— Task description —
Without including the pictures, copy out every line below.
○ ○ ○
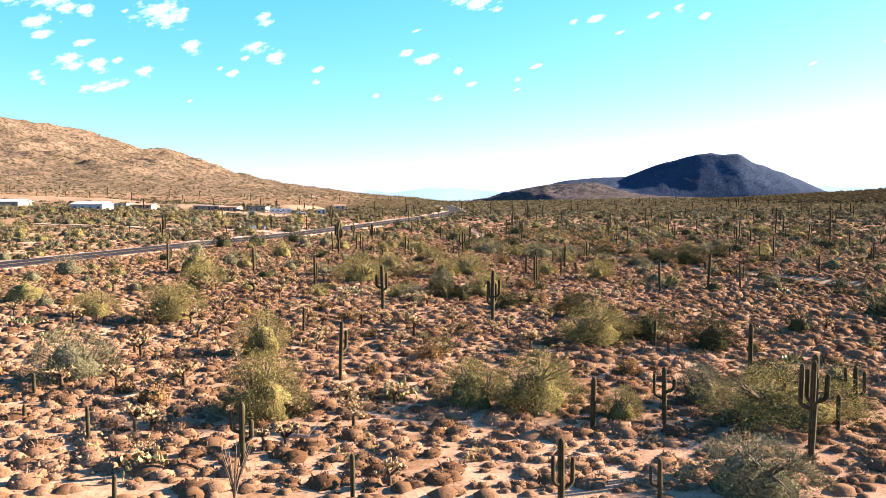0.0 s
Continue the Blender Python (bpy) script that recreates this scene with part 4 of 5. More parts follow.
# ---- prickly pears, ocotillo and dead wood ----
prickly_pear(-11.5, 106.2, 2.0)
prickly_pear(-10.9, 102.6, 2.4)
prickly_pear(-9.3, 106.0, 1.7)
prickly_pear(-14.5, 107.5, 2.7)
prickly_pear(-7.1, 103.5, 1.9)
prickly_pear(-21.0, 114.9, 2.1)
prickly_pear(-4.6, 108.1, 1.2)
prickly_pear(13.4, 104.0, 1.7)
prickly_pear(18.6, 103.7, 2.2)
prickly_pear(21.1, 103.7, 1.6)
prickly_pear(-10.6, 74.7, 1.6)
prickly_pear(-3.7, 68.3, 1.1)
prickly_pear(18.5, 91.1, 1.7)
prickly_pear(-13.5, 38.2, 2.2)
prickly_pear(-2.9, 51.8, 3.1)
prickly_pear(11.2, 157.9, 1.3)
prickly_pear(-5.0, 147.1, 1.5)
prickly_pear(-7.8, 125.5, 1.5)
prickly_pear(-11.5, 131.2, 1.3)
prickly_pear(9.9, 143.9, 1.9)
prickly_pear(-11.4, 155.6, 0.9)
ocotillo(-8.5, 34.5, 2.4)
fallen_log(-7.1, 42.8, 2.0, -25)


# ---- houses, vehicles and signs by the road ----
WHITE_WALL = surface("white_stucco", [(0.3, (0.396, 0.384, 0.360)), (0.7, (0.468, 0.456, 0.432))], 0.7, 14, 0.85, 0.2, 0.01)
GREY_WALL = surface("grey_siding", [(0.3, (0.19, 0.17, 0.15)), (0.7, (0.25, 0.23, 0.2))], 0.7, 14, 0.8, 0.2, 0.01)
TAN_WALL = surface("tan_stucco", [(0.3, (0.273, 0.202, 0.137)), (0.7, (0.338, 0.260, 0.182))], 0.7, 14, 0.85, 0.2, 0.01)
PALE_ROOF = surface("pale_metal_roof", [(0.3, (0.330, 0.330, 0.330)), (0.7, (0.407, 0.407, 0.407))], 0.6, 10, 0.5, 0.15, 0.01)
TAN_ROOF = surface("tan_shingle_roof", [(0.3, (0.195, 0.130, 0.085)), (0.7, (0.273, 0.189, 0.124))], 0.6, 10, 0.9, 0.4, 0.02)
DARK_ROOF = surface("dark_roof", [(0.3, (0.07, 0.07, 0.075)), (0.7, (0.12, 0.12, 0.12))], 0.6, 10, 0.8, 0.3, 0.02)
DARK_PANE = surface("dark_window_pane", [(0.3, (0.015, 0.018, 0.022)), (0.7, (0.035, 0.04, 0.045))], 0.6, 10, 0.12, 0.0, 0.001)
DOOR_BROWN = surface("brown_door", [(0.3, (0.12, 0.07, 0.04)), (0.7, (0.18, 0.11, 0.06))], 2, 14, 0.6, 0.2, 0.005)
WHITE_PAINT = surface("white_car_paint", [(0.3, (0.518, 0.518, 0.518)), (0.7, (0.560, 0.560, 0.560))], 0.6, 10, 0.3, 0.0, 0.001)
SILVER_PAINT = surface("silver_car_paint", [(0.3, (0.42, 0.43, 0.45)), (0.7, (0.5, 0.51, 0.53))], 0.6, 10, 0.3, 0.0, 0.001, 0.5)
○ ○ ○
— Finished exercise —
0.0 s
Continue the Blender Python (bpy) script that recreates this scene with part 4 of 5. More parts follow.
# ---- prickly pears, ocotillo and dead wood ----
prickly_pear(-11.5, 106.2, 2.0)
prickly_pear(-10.9, 102.6, 2.4)
prickly_pear(-9.3, 106.0, 1.7)
prickly_pear(-14.5, 107.5, 2.7)
prickly_pear(-7.1, 103.5, 1.9)
prickly_pear(-21.0, 114.9, 2.1)
prickly_pear(-4.6, 108.1, 1.2)
prickly_pear(13.4, 104.0, 1.7)
prickly_pear(18.6, 103.7, 2.2)
prickly_pear(21.1, 103.7, 1.6)
prickly_pear(-10.6, 74.7, 1.6)
prickly_pear(-3.7, 68.3, 1.1)
prickly_pear(18.5, 91.1, 1.7)
prickly_pear(-13.5, 38.2, 2.2)
prickly_pear(-2.9, 51.8, 3.1)
prickly_pear(11.2, 157.9, 1.3)
prickly_pear(-5.0, 147.1, 1.5)
prickly_pear(-7.8, 125.5, 1.5)
prickly_pear(-11.5, 131.2, 1.3)
prickly_pear(9.9, 143.9, 1.9)
prickly_pear(-11.4, 155.6, 0.9)
ocotillo(-8.5, 34.5, 2.4)
fallen_log(-7.1, 42.8, 2.0, -25)


# ---- houses, vehicles and signs by the road ----
WHITE_WALL = surface("white_stucco", [(0.3, (0.396, 0.384, 0.360)), (0.7, (0.468, 0.456, 0.432))], 0.7, 14, 0.85, 0.2, 0.01)
GREY_WALL = surface("grey_siding", [(0.3, (0.19, 0.17, 0.15)), (0.7, (0.25, 0.23, 0.2))], 0.7, 14, 0.8, 0.2, 0.01)
TAN_WALL = surface("tan_stucco", [(0.3, (0.273, 0.202, 0.137)), (0.7, (0.338, 0.260, 0.182))], 0.7, 14, 0.85, 0.2, 0.01)
PALE_ROOF = surface("pale_metal_roof", [(0.3, (0.330, 0.330, 0.330)), (0.7, (0.407, 0.407, 0.407))], 0.6, 10, 0.5, 0.15, 0.01)
TAN_ROOF = surface("tan_shingle_roof", [(0.3, (0.195, 0.130, 0.085)), (0.7, (0.273, 0.189, 0.124))], 0.6, 10, 0.9, 0.4, 0.02)
DARK_ROOF = surface("dark_roof", [(0.3, (0.07, 0.07, 0.075)), (0.7, (0.12, 0.12, 0.12))], 0.6, 10, 0.8, 0.3, 0.02)
DARK_PANE = surface("dark_window_pane", [(0.3, (0.015, 0.018, 0.022)), (0.7, (0.035, 0.04, 0.045))], 0.6, 10, 0.12, 0.0, 0.001)
DOOR_BROWN = surface("brown_door", [(0.3, (0.12, 0.07, 0.04)), (0.7, (0.18, 0.11, 0.06))], 2, 14, 0.6, 0.2, 0.005)
WHITE_PAINT = surface("white_car_paint", [(0.3, (0.518, 0.518, 0.518)), (0.7, (0.560, 0.560, 0.560))], 0.6, 10, 0.3, 0.0, 0.001)
SILVER_PAINT = surface("silver_car_paint", [(0.3, (0.42, 0.43, 0.45)), (0.7, (0.5, 0.51, 0.53))], 0.6, 10, 0.3, 0.0, 0.001, 0.5)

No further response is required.